Goethe Institute Hanoi launches Karl Marx contest

The Goethe Institute Hanoi has launched a contest inviting all Vietnamese people to engage with their dialogue on Karl Marx, marking celebrations for his 200th birthday.

An exhibition featuring the life of Karl Marx (Photo: VNA)

An exhibition featuring the life of Karl Marx (Photo: VNA)

Karl Marx was born in 1818 in Trier, which then belonged to Prussia. The Goethe Institute Hanoi will mark this anniversary by exploring the life, work, and most importantly, the impact of this multi-faceted thinker.
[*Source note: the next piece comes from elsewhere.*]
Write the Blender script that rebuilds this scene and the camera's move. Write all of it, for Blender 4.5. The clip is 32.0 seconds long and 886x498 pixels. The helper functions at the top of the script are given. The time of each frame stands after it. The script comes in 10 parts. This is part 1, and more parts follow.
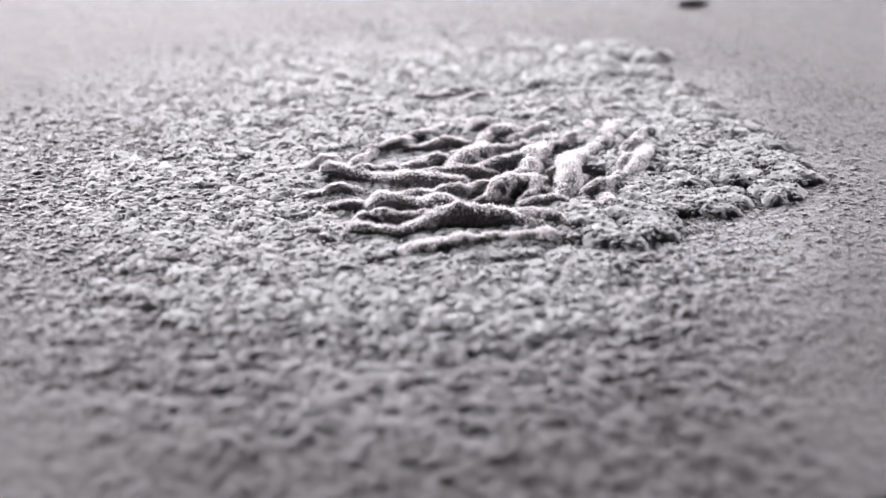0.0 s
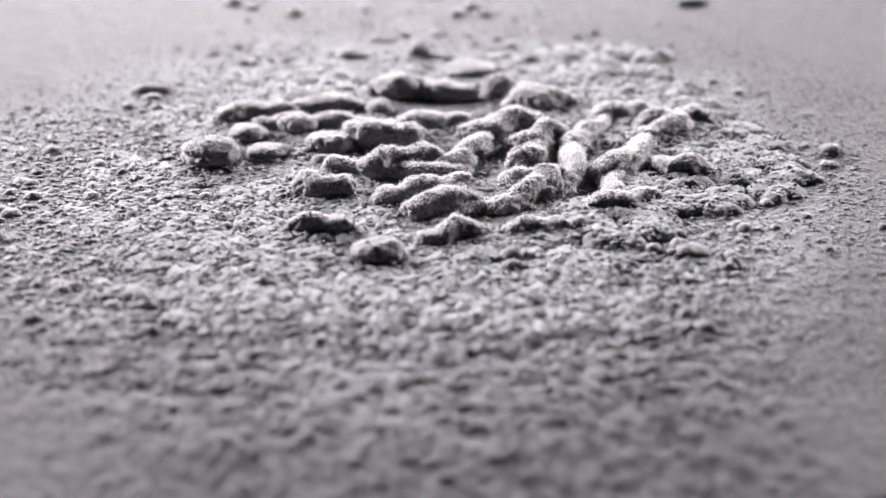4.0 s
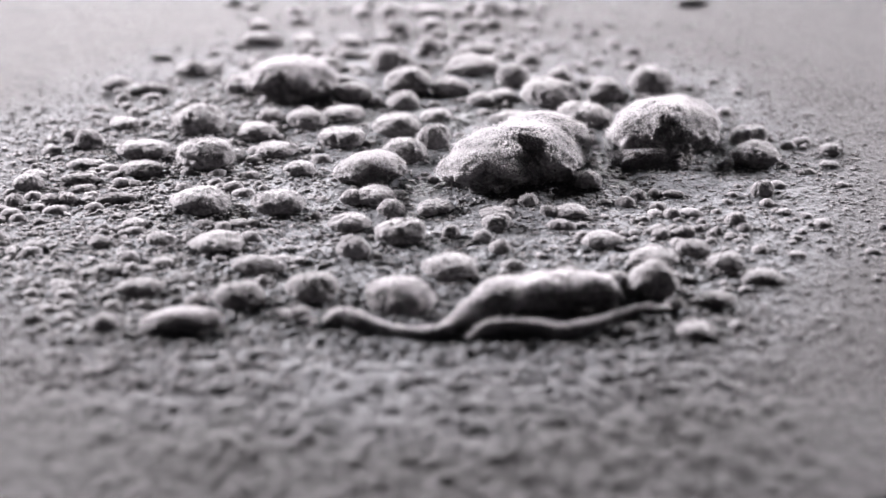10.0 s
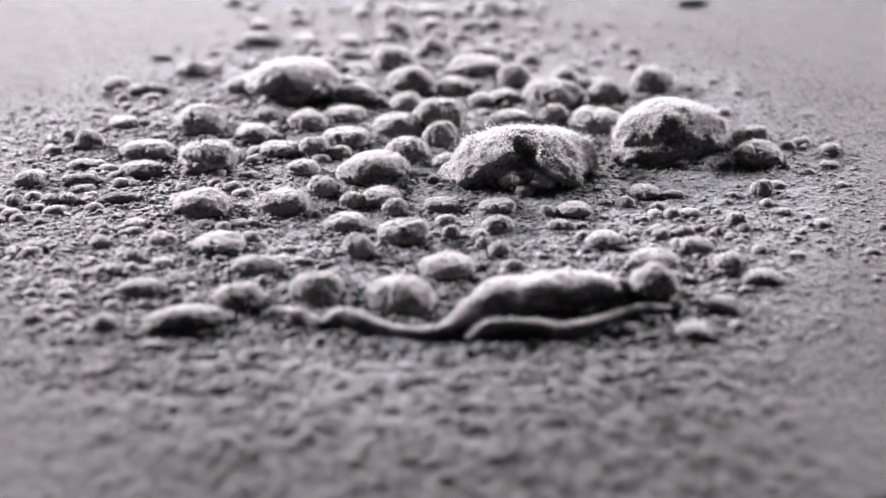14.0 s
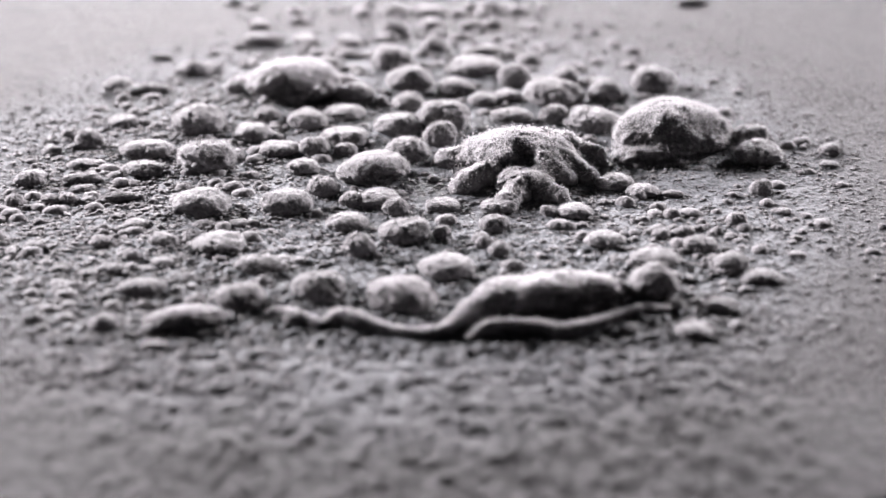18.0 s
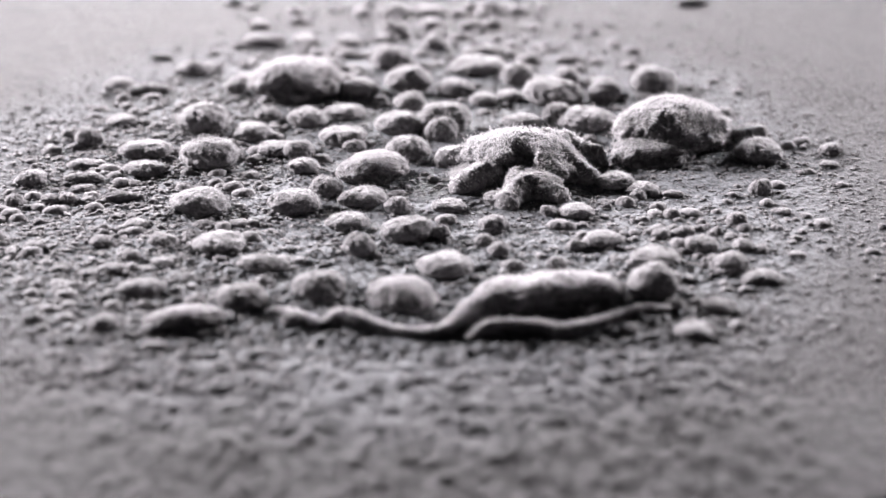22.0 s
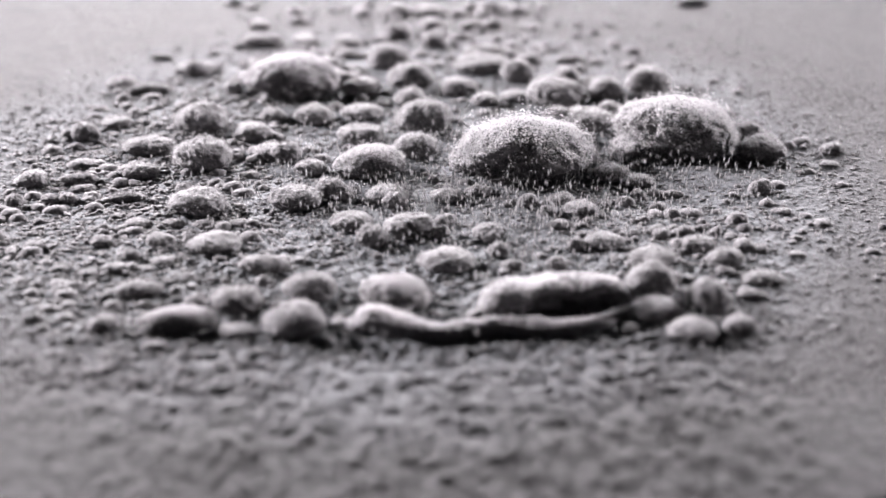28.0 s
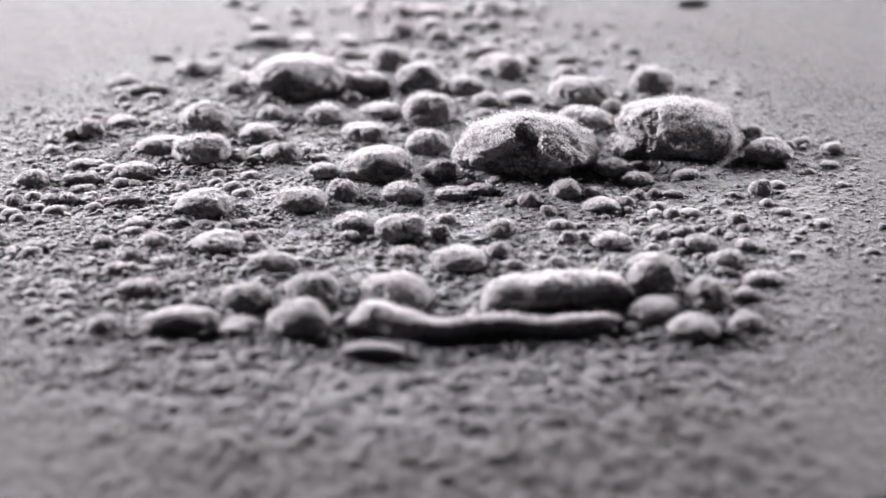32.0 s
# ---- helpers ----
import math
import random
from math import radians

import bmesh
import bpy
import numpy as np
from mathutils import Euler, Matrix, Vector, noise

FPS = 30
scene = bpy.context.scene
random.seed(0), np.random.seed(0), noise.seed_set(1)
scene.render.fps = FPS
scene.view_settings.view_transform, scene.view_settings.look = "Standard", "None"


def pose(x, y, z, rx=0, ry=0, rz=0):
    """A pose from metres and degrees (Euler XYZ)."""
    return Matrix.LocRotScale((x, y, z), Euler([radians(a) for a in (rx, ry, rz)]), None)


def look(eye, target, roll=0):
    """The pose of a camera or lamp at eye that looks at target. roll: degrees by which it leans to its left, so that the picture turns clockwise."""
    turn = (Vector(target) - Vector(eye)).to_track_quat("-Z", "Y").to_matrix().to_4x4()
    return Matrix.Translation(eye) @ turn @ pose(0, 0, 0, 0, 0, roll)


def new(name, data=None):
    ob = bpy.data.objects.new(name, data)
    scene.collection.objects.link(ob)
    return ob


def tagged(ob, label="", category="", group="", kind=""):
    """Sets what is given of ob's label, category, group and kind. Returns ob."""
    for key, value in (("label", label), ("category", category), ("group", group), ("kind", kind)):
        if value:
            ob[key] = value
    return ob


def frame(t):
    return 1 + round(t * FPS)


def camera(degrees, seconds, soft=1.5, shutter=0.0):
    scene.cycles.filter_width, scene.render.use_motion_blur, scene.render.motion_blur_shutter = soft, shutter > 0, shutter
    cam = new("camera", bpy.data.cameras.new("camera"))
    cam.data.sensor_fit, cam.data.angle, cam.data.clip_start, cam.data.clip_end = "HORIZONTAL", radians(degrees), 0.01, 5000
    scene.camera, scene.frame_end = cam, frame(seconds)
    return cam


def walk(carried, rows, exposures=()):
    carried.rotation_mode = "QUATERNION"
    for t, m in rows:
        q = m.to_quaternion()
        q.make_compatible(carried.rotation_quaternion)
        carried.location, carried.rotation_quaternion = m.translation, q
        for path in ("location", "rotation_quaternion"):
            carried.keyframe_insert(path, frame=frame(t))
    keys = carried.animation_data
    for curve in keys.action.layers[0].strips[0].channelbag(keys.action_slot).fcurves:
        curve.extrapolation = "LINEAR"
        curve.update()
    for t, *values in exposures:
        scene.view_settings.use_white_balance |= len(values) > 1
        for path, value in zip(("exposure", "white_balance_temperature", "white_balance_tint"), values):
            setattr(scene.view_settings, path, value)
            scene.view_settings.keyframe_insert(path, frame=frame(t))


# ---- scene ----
cam = camera(30, 32.0, soft=1.6)
EYE = Vector((0, -0.23673, 0.11039))
walk(cam, [(0, look(EYE, (0, 0, 0))), (32, look(EYE, (0, 0, 0)))])
# a close-up lens, stopped down, sharp on the middle of the powder
cam.data.dof.use_dof = True
cam.data.dof.focus_distance = 0.281
cam.data.dof.aperture_fstop = 11.5

# ---- light: three soft lamps beyond the plate, in a dim room ----
world = bpy.data.worlds.new("room_air")
scene.world = world
world.use_nodes = True
world.node_tree.nodes["Background"].inputs[0].default_value = (0.80, 0.78, 0.82, 1)
world.node_tree.nodes["Background"].inputs[1].default_value = 0.012


def area_lamp(name, eye, target, width, height, watts, colour):
    data = bpy.data.lights.new(name, "AREA")
    data.shape, data.size, data.size_y = "RECTANGLE", width, height
    data.energy, data.color = watts, colour
    ob = new(name, data)
    ob.matrix_world = look(eye, target)
    return ob


area_lamp("side_lamp", (-0.57, 0.32, 0.235), (0, 0.03, 0), 0.20, 0.10, 35.0, (1.0, 0.945, 0.992))
area_lamp("back_lamp", (-0.08, 0.57, 0.185), (0, 0.03, 0), 0.40, 0.07, 17.0, (1.0, 0.945, 0.992))
area_lamp("far_lamp", (0.47, 0.40, 0.18), (0, 0.03, 0), 0.20, 0.07, 16.5, (1.0, 0.945, 0.992))
scene.view_settings.exposure = 0.095


# ---- materials ----
def material(name):
    m = bpy.data.materials.new(name)
    m.use_nodes = True
    return m, m.node_tree, m.node_tree.nodes["Principled BSDF"]


def powder_material(name, dark, light, grain, depth, sheen, relief, thin=1.0):
    """Fine matt powder: soft clouds of tone, speckle, and a grainy relief."""
    m, tree, bsdf = material(name)
    N, L = tree.nodes, tree.links
    # lit from behind, the fine grains throw most of the light forwards
    bsdf.inputs["Roughness"].default_value = 0.8
    bsdf.inputs["Specular IOR Level"].default_value = 0.13
    bsdf.inputs["Sheen Weight"].default_value = sheen
    bsdf.inputs["Sheen Roughness"].default_value = 0.35
    info = N.new("ShaderNodeObjectInfo")
    shift = N.new("ShaderNodeVectorMath")
    shift.operation = "ADD"
    geo = N.new("ShaderNodeNewGeometry")
    L.new(geo.outputs["Position"], shift.inputs[0])
    L.new(info.outputs["Random"], shift.inputs[1])
    clouds = N.new("ShaderNodeTexNoise")
    clouds.inputs["Scale"].default_value = 160
    clouds.inputs["Detail"].default_value = 3
    speck = N.new("ShaderNodeTexNoise")
    speck.inputs["Scale"].default_value = grain
    speck.inputs["Detail"].default_value = 2.5
    speck.inputs["Roughness"].default_value = 0.55
    for n in (clouds, speck):
        L.new(shift.outputs[0], n.inputs["Vector"])
    mix = N.new("ShaderNodeMath")
    mix.operation = "MULTIPLY_ADD"
    mix.inputs[1].default_value = 0.3
    L.new(clouds.outputs["Fac"], mix.inputs[0])
    scale = N.new("ShaderNodeMath")
    scale.operation = "MULTIPLY"
    scale.inputs[1].default_value = 0.7
    L.new(speck.outputs["Fac"], scale.inputs[0])
    L.new(scale.outputs[0], mix.inputs[2])
    ramp = N.new("ShaderNodeValToRGB")
    ramp.color_ramp.elements[0].position, ramp.color_ramp.elements[1].position = 0.40, 0.60
    ramp.color_ramp.elements[0].color, ramp.color_ramp.elements[1].color = (*dark, 1), (*light, 1)
    L.new(mix.outputs[0], ramp.inputs[0])
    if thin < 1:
        # darker far out: the dark plate under thin dust, and lamp falloff painted in
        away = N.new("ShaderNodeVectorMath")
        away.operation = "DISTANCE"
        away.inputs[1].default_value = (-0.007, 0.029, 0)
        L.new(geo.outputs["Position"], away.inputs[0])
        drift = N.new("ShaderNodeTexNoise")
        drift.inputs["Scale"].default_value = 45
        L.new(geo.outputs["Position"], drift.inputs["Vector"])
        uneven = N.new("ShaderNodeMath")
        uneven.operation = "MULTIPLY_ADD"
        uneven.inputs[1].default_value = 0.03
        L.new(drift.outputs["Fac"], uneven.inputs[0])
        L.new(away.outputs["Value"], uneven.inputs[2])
        outer_dark = N.new("ShaderNodeMapRange")
        outer_dark.interpolation_type = "SMOOTHSTEP"
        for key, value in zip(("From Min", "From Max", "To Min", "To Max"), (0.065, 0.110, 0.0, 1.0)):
            outer_dark.inputs[key].default_value = value
        L.new(uneven.outputs[0], outer_dark.inputs["Value"])
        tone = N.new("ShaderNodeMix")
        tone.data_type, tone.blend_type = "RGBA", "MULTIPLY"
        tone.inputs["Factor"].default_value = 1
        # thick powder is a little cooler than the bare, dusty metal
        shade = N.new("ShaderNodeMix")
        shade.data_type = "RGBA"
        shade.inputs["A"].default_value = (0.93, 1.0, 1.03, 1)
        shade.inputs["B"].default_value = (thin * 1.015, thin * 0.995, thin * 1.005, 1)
        L.new(outer_dark.outputs[0], shade.inputs["Factor"])
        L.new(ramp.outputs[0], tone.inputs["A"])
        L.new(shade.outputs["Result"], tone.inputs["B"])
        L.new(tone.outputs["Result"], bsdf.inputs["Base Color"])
    else:
        L.new(ramp.outputs[0], bsdf.inputs["Base Color"])
    bump = N.new("ShaderNodeBump")
    bump.inputs["Strength"].default_value = relief
    bump.inputs["Distance"].default_value = depth
    L.new(speck.outputs["Fac"], bump.inputs["Height"])
    L.new(bump.outputs[0], bsdf.inputs["Normal"])
    return m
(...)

The contest will include short essays or fictional stories of about 500 words in length. Art works such as plays, poems, comic strips and picture stories or cartoons and artistic or documentary short films of no more than 90 seconds in length are also accepted.

“We want to call on all people, not only scientists and researchers, but also others from fields such as art to join the contest,” said Goethe Institute’s director Wilfried Eckstein at a press conference held on May 10.

People can write in Vietnamese and English and send their work via email to Vietnam-marx200@goethe.de before four deadlines on May 15; June 4; July 2 and August 20. After each deadlines a jury will select the items to publish on the website.

By May 15, the organisation asks especially for design suggestions for a t-shirt celebrating the Marx 200 event. From the proposals, the organisation will choose the best to be used in the course of the Marx 200 campaign.

All texts will be presented to the jury in an anonymous format in order to protect the contestant’s identity. A public discussion and exhibition of the artistic submissions will take place on the weekend of September 21-22. Four topics on the dialogue will be Marx and Religion; Marx and Mass Consumerism; Marx and Globalisation and Marx and the Liberation of the Human Being.

The project will examine the enduring significance of the German philosopher, politician, and economist in modern Vietnamese society and politics. It is supported by the Friedrich Ebert Foundation, University of Social Sciences and Humanities, Hanoi National University (USSH Hanoi) and Justus-Liebig University Giessen.